I saw this picture and my cholesterol jumped up 25%.
There is no way I can eat like this anymore, but I can write about it and salivate! From DFW.com comes a great piece on who has the best burgers in the area.
“A hamburger is warm and fragrant and juicy. A hamburger is soft and nonthreatening. It personifies the Great Mother herself who has nourished us from the beginning.”
— novelist Tom Robbins, Esquire magazine, 1983
“I’ll gladly pay you Tuesday for a hamburger today.”
— J. Wellington Wimpy
It shouldn’t be all that complicated. Ground beef. Spices. A bun. If you’re feeling extra indulgent, maybe you ask for some Cheddar cheese or bacon on top. They should all pretty much taste the same. A hamburger should just be a hamburger.
And yet, when it comes to this quintessentially American food item — which is said to have been invented by a group of Germans who ground up some beef and called it the “Hamburg sausage” — there are limitless variations on this old-fashioned concoction. And just as many opinions on what makes a hamburger great.
Case study No. 1: The Dallas-Fort Worth Metroplex, where hamburgers are a kind of religion.
Perhaps it’s to be expected from a state that prides itself so aggressively on its beef, but the mixture here of mom-and-pop burger joints, regional chains and fast-food emporiums is pretty much unparalleled in the country.
More to the point: People take their burgers very seriously. Forget the Civil War: Here in Fort Worth, for instance, families have been known to divide over the question of which burger is better, the elegantly old-fashioned one at Kincaid’s, or the joyously sloppy and overstuffed one at Fred’s.
A similar debate rages in Dallas. Is that trip up Northwest Highway to the legendary Keller’s Drive-In really worth it? Or should we really be bowing at the altar of a newbie called Twisted Root Burger Co.?
There seemed to us no other solution, then, but to throw ourselves into the middle of the burger mania — and devote this summer to pursuit of a single dilemma: What is the greatest burger in DFW?
We began by polling friends and foodies, and enjoying more than a few long, food coma-inducing lunches ourselves. We culled together the list of the top 32 contenders, carefully ranked and seeded them based on reputation and recommendations, and then divided them into regional brackets: a la March Madness. There’s Dallas, Fort Worth, the Mid-Cities and beyond, and “The Chain Gang” (for those restaurants who have more than three area locations and/or don’t strictly identify with one part of the Metroplex).
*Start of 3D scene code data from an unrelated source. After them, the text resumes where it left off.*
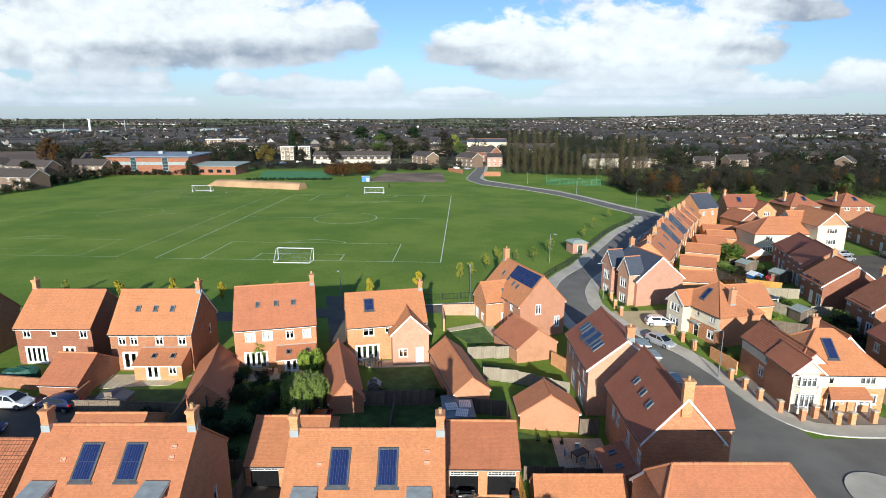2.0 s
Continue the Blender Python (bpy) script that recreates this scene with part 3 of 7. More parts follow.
def put_window(owner, at, kind, w, h, glazing=True, blind=None):
    fr, pn, sl = window_data(kind, w, h, glazing)
    ob = part("window", fr, None, owner, at=at)
    part("pane", pn, None, ob).visible_shadow = False
    if kind != "french":
        part("sill", sl, None, ob)
    if blind:
        m = Mesh()
        n = 10
        for i in range(n):
            x0, x1 = -w / 2 + 0.06 + (w - 0.12) * i / n, -w / 2 + 0.06 + (w - 0.12) * (i + 1) / n
            m.poly([(x0, 0.2 + 0.03 * (i % 2), 0.05), (x1, 0.2 + 0.03 * ((i + 1) % 2), 0.05), (x1, 0.2 + 0.03 * ((i + 1) % 2), h - 0.05), (x0, 0.2 + 0.03 * (i % 2), h - 0.05)])
        part("curtain", m, [blind], ob, "gathered curtain behind the glass")
    return ob


def put_door(owner, at, w=0.95, h=2.05, mat="black"):
    m = Mesh()
    m.box(-w / 2, 0.06, 0, w / 2, 0.11, h)
    for x in (-w * 0.22, w * 0.22):
        for z0, z1 in ((0.2, 0.9), (1.05, 1.75)):
            m.bevel_box(x - w * 0.15, 0.045, z0, x + w * 0.15, 0.07, z1, 0.01)
    ob = part("door", m, [mat], owner, at=at)
    f = Mesh()
    f.box(-w / 2 - 0.09, 0.0, 0, -w / 2, 0.12, h + 0.09), f.box(w / 2, 0.0, 0, w / 2 + 0.09, 0.12, h + 0.09), f.box(-w / 2, 0.0, h, w / 2, 0.12, h + 0.09)
    part("frame", f, ["white"], ob, "white door frame")
    k = Mesh()
    k.tube([(w * 0.36, 0.03, 0.98), (w * 0.36, 0.03, 1.1)], 0.018, 6)
    part("handle", k, ["rim"], ob, "bright metal handle")
    k = Mesh()
    k.box(-0.13, 0.035, 0.96, 0.13, 0.05, 1.02)
    part("letter_plate", k, ["rim"], ob, "bright metal letter plate")
    return ob


def put_garage_door(owner, at, w=2.3, h=2.0):
    m = Mesh()
    m.ribbed(-w / 2, w / 2, 0, h * 0.8, 18, 0.085, 0.014, 0.05, 0.75)
    ob = part("garage_door", m, ["black"], owner, at=at)
    f = Mesh()
    z0, z1 = h * 0.8, h
    f.box(-w / 2, 0.06, z0, w / 2, 0.13, z0 + 0.06), f.box(-w / 2, 0.06, z1 - 0.06, w / 2, 0.13, z1)
    for i in range(9):
        x = -w / 2 + 0.03 + (w - 0.06) * i / 8
        t = 0.05 if i in (0, 4, 8) else 0.018
        f.box(x - t, 0.061, z0 + 0.06, x + t, 0.129, z1 - 0.06)
    f.box(-w / 2 + 0.05, 0.064, (z0 + z1) / 2 - 0.015, w / 2 - 0.05, 0.126, (z0 + z1) / 2 + 0.015)
    part("fanlight", f, ["white"], ob, "white glazing bars over the garage door")
    p = Mesh()
    p.poly([(-w / 2, 0.1, z0 + 0.05), (w / 2, 0.1, z0 + 0.05), (w / 2, 0.1, z1 - 0.05), (-w / 2, 0.1, z1 - 0.05)])
    part("pane", p, ["glass"], ob)
    return ob


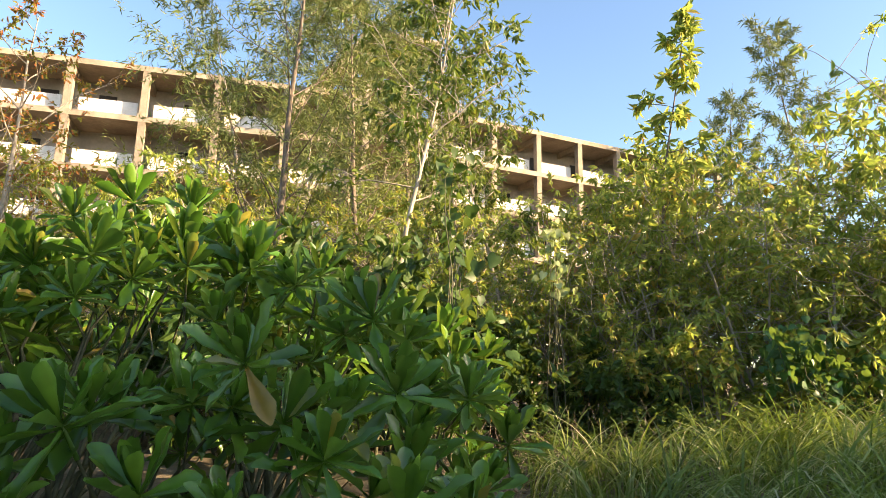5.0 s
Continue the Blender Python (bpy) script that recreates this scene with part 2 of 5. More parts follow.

Knowing that our initial picks and cockeyed bracketology are bound to inspire controversy, we’ve also included a few “on the bubble burgers” — and we’re eager to hear if you think they wuz robbed. Or tell us which bodacious burgers we missed entirely.
But now the fun part begins. We start eating, as our intrepid gluttons, er, judges will pit burger joint against burger joint, and only one will survive. Each week, we’ll work through a section of the bracket, on our way to a waistline-expanding coronation of the single greatest burger in DFW.
We’ll also be asking you to vote for your choices.
The debate is endless: Will the readers’ bracket ultimately match up with the DFW.com bracket? Will an eighth-seed like M&O Grilling Station pull a shocking upset over a top-seed like Kincaid’s? Will our judges, so stuffed with meat and cheese, eventually decide to go vegan?
We’re not sure if we’ll ever be able to solve the mystery of why burgers so captivate our imagination here in Texas. But we’re determined to find that one joint that rises above the rest — and proves, once and for all, that a hamburger is never just a hamburger.
The ground rules
1. On the same day, judges will travel to each of the two competing burger joints and order what is regarded as the house specialty. The judges are allowed to eat as little or as much of the burger as they deem necessary to determine the winner. The process will then be repeated as the bracket narrows.
2. While lobbying by individual restaurants is allowed, judges will visit each competitor anonymously and pay for their own meals.
3. Service and side items will not be taken into consideration. A waitress can dump a $25 burger on the floor and slap it back on the plate — but if it tastes good, that’s all that matters.
4. While open to mockery and derision, decisions of the judges will be final.